One of the first naturalists to examine Koch’s work was the anatomist Paul Goddard, and he immediately knew something was wrong. Koch’s Missourium was not a new creature but was already familiar to naturalists as a mastodon, an extinct elephant given the name Mammut americanum. Even worse, Koch had erred in his reconstruction by adding extra ribs and vertebrae to inflate the stature of the already gigantic proboscidean.

Koch’s lack of academic training and his sensational promotion of his specimen did little to help him. Had he deliberately manufactured an imaginary creature or was he just ignorant of palaeontology? Accusations and counter-accusations circulated through Philadelphia’s scientific community, but Richard Harlan, another local anatomist and polymath, took the middle ground. After studying the skeleton himself, Harlan could only conclude that Koch had simply made a few honest mistakes. Surely, now the errors had been exposed, the extraneous bones would be removed.

If Koch agreed with Harlan’s assessment, he did not let on. When the skeleton was erected in London’s Egyptian Hall later the same year, it appeared with every extra bone in place. Now, however, it had some competition. The scaly representatives of the recently described (and soon to be named) Dinosauria threatened to overshadow the Missourium. So Koch played up the might and size of his ancient pachyderm. A broadside poster proclaimed:

This unparalleled Gigantic remains, when its huge frame was clad with its peculiar fibrous integuments, and when moved by its appropriate muscles, was Monarch over all the Animal Creation; the Mammoth, and even the mighty Iguanodon may easily have crept between his legs.

Such fanfare did not deceive British naturalists. Even though the Missourium was greeted with enthusiasm by some members of the London scientific elite, in 1842 the anatomist Richard Owen pointed out the spare ribs and vertebrae that his American colleagues had previously noticed. Koch passionately defended his reconstruction before the Geological Society, but the British scholars were not convinced.

In the wake of this controversy, Koch took the skeleton on tour elsewhere in Europe, yet the London scientists had not entirely soured on Missourium. Despite Koch’s overblown claims, it was still an impressive and valuable mastodon skeleton. When Koch stopped back in London in November 1843 at the end of the tour, the British Museum purchased it for £1,300. This was enough to enroll the Koch children in a school in Dresden, Germany, while the palaeontologist and his wife travelled the European continent. All of Koch’s hard work had paid off.

By 1844, however, Koch was itching to head back into the field to rebuild his collection. A fossil-hunting trip through the United States would be just the thing, and as soon as Koch arrived in New England he started prospecting the local outcrops for choice specimens. Shells, shark teeth and a few bones rewarded Koch’s efforts, but what he was really after was another monster. The Yale professor Benjamin Silliman, a close friend of Koch’s, would be instrumental in providing him with one.

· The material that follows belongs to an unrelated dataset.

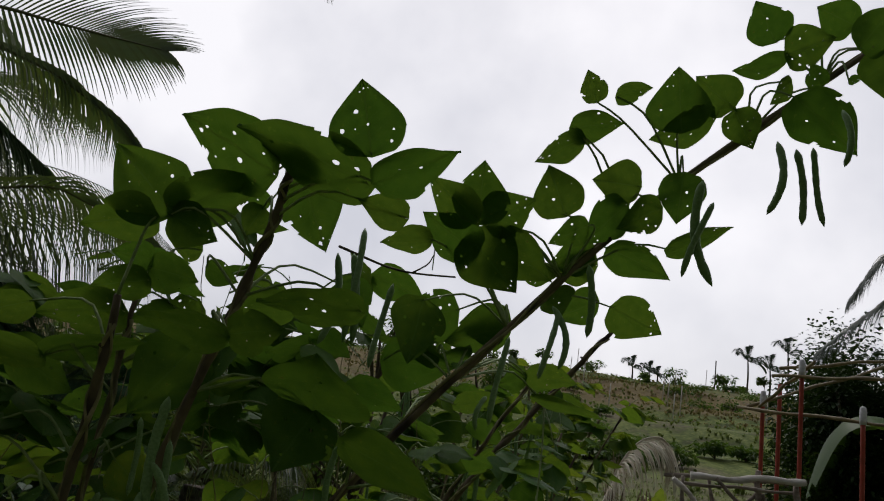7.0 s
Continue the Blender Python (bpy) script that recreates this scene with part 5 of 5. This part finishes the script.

When Koch stopped in New Haven, Connecticut, to visit Silliman on 17 August, he had his entire array of fossil treasures in tow. Silliman was impressed with what his friend had already accumulated, but he knew of another place where there were even more impressive bones to be found. In parts of southern Alabama, local residents had found the abundant remains of an enormous sea-serpent, and Silliman knew a woman who could tell Koch where to chisel his own sea monster from the rock. They went off to meet her at once. If Koch could obtain these remains then he would surely have a new attraction unrivalled by any other.

With directions to the monster graveyard in hand Koch soon continued on his way through Pennsylvania, Ohio, Indiana, Kentucky and Missouri, picking up fossils as he went. He finally reached Alabama on 20 January 1845, but the fossils he sought proved elusive. It would be another month before he would first catch sight of them, and they would not be in the place he expected. On 14 February, Koch was on his way to meet an acquaintance in Macon County when he spotted an enormous, charred vertebra lying in a fireplace. It could only have come from the sea serpent.

When he asked about the scorched bone, Koch was told that it had been used for nearly three years as a fireplace support, and this was only one of the ways in which the plentiful fossils were regularly destroyed. During his travels, Koch saw the gigantic vertebrae used to prop up a fence, as a cornerstone in a fireplace, as a slave’s pillow, and had even heard of a man who thought he could extract lime from the fossils by burning them. (All he got for his trouble were burnt bones that crumbled to pieces.) Indeed, the bones were so numerous that in some fields they were destroyed because they interfered with cultivation of the land, and the widespread waste of the petrified treasures troubled Koch. As he wrote in his journal it was a shame that so many fine specimens were ‘snatched from science by ignorance’.